Restate the data word for word and leave the images out.
[Start]
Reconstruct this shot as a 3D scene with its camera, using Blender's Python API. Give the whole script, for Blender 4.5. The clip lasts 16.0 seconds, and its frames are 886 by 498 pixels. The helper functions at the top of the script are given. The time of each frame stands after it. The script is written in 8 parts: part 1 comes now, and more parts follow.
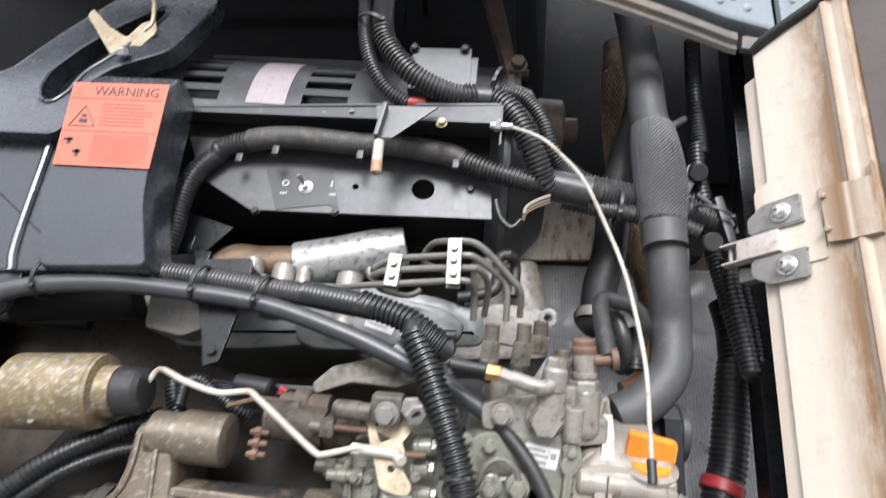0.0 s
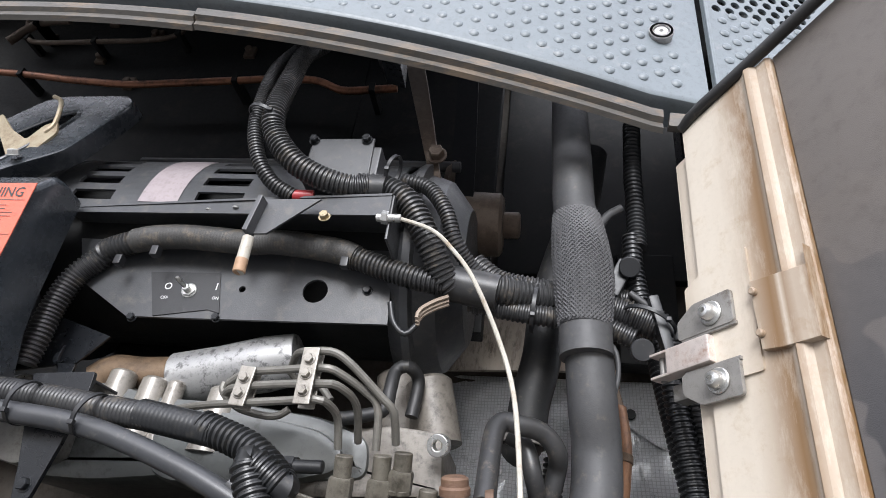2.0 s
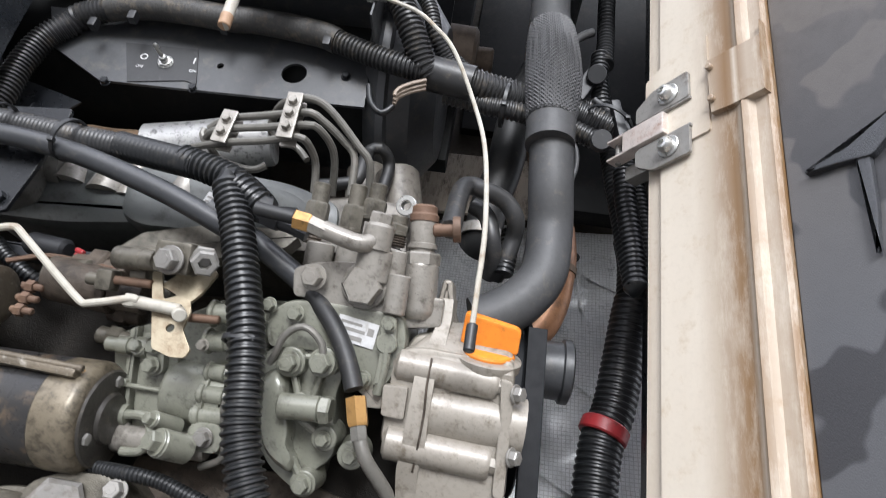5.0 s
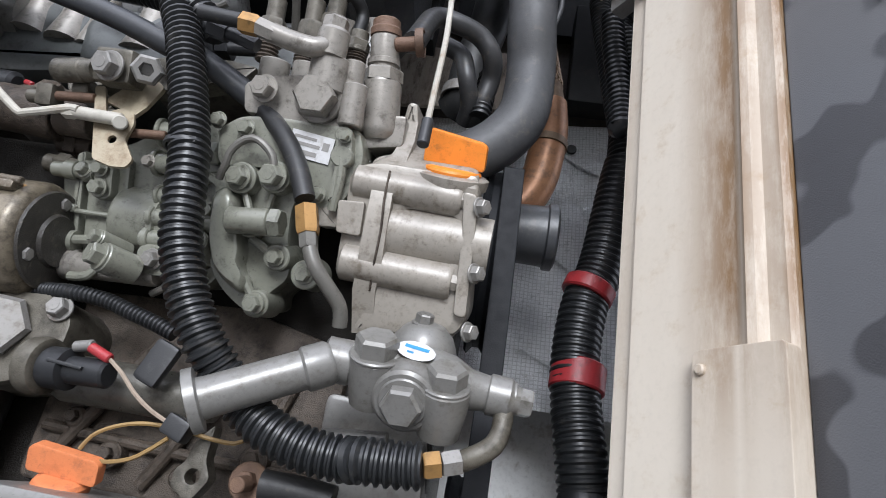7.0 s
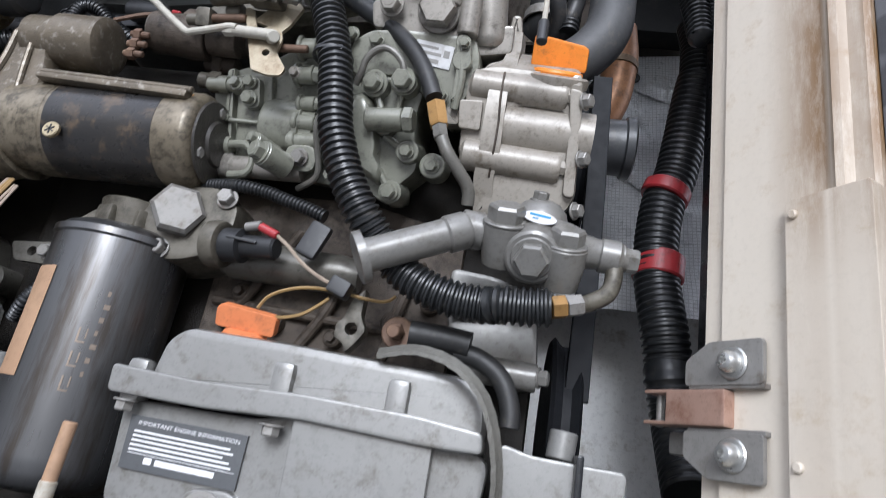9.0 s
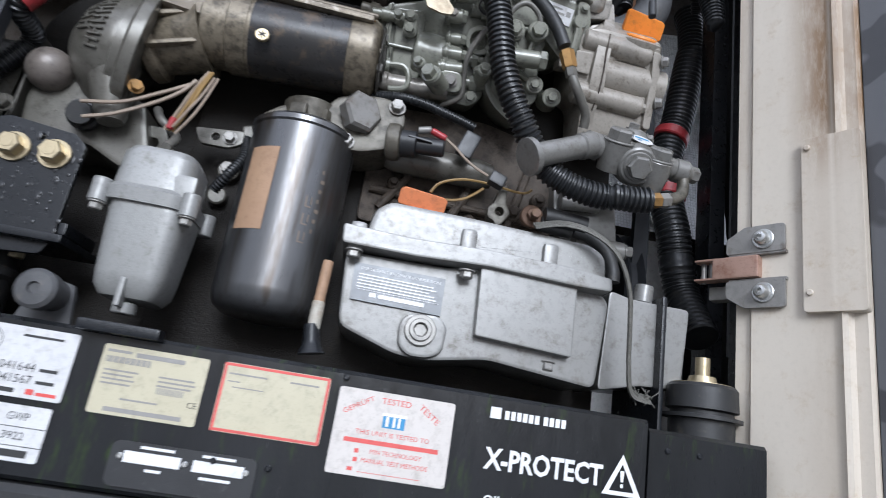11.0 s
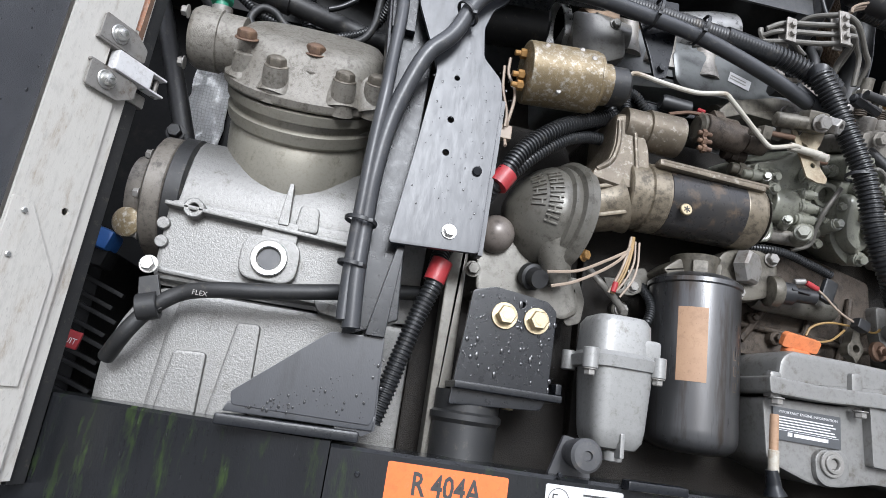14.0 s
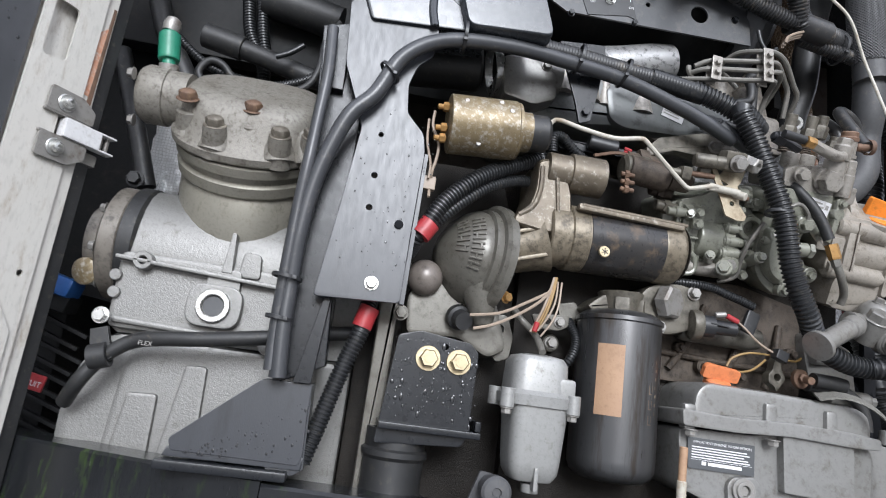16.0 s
[End]
- Problem solution
Reconstruct this shot as a 3D scene with its camera, using Blender's Python API. Give the whole script, for Blender 4.5. The clip lasts 16.0 seconds, and its frames are 886 by 498 pixels. The helper functions at the top of the script are given. The time of each frame stands after it. The script is written in 8 parts: part 1 comes now, and more parts follow.
0.0 s
2.0 s
5.0 s
7.0 s
9.0 s
11.0 s
14.0 s
16.0 s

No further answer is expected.